Developed market equities rebounded sharply from losses in the previous two trading sessions. While there was no specific catalyst, recovery in oil prices did help to soothe investor sentiment. The S&P 500 index and the Euro Stoxx 600 index added +2.3% and +1.8% respectively.

Regional markets were no different either. The DFM index and the Tadawul gained +2.0% and +0.7%. Gains were led by market heavyweights with Emaar Properties and First Abu Dhabi Bank adding +2.5% and +3.8% respectively.

Commodities

Oil prices continued their “recovery” overnight with WTI futures up almost 38% to the lofty heights of USD 13.78/b while Brent moved back above USD 20/b. Both contracts are gingerly testing higher levels this morning. Forward curves remain in extremely wide contangos with 1-2 month WTI at nearly USD 7/b and Brent spreads just below USD 4/b.

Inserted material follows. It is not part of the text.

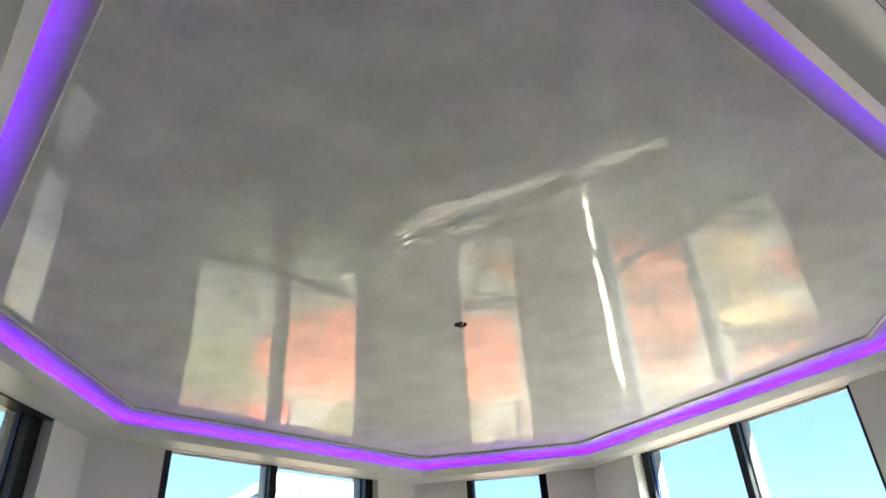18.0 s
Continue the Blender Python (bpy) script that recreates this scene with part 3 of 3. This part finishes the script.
bm = bmesh.new()
n = 120
rows = []
for k in range(n + 1):
    p = strip_at(k, n)
    w = Vector((math.cos(k * 0.07), math.sin(k * 0.07) * 0.4, 0)) * 0.005
    rows.append((bm.verts.new(p - w), bm.verts.new(p + w)))
for q, p in zip(rows, rows[1:]):
    bm.faces.new((q[0], q[1], p[1], p[0]))
part("tape", bm, M_GLOWCOIL, root, "violet glowing tape")
bm = bmesh.new()
for k in range(0, n, 5):
    p = strip_at(k, n)
    box(bm, (p.x - 0.004, p.y - 0.0035, p.z - 0.0025), (p.x + 0.004, p.y - 0.0005, p.z + 0.0025))
tagged(part("diodes", bm, glow("bright_diodes", (0.55, 0.45, 1.0), 7.0), root, "row of bright diodes"), kind="stuff")

# lamp in the niche
root = empty("niche_lamp", (EAST + 0.12, -1.62, 2.235))
tagged(root, "small bare lamp hanging by wire in the wall niche", "lamp")
bm = bmesh.new()
box(bm, (-0.06, -0.06, -0.003), (0.06, 0.06, 0.0))
part("hole_plate", bm, M_DARK, root)
bm = bmesh.new()
tube(bm, [(0, 0, 0), (0.01, -0.02, -0.03), (0.0, 0.01, -0.06)], 0.002, 5)
part("wire", bm, M_WIRE, root)
bm = bmesh.new()
lathe(bm, [(0.0, -0.055), (0.012, -0.057), (0.013, -0.075), (0.025, -0.105), (0.0, -0.107)], 16)
part("reflector", bm, M_CERAMIC, root, smooth=True)

# ---- outside: balcony slab over the long window ----
M_BALC = mat("balcony_render", (0.75, 0.58, 0.30), 0.8, vary=0.08, scale=1.5, bump=0.002, bump_scale=40)
bm = bmesh.new()
box(bm, (EAST + T + 0.002, -8.6, 2.82), (6.50, -1.92, 3.07))
bevel(bm, 0.01, 1)
structure(part("balcony_above", bm, M_BALC), "yellow-rendered underside of the balcony above", "balcony")
bm = bmesh.new()
box(bm, (EAST + T + 0.002, -8.6, -0.28), (6.50, -1.92, -0.03))
structure(part("balcony_floor", bm, mat("balcony_tile", (0.16, 0.145, 0.13), 0.7, vary=0.1, scale=2.0)), "sunlit pale balcony floor outside the long window", "balcony")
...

US crude stocks rose by 15m bbl last week, including a 4.8m bbl build at the WTI pricing point in Cushing, Oklahoma. Builds across the rest of the barrel helped push overall inventories up by 25m bbl last week. Meanwhile production fell but slowly. Total output in the US fell to 12.2m b/d, a 100k b/d decline w/w. Total US production has fallen by 900k b/d in around a month but markets are still clamoring for more reduction to compensate for the decline in demand. Product supplied stabilized around 14m b/d last week but is still more than 6m b/d lower than year ago levels.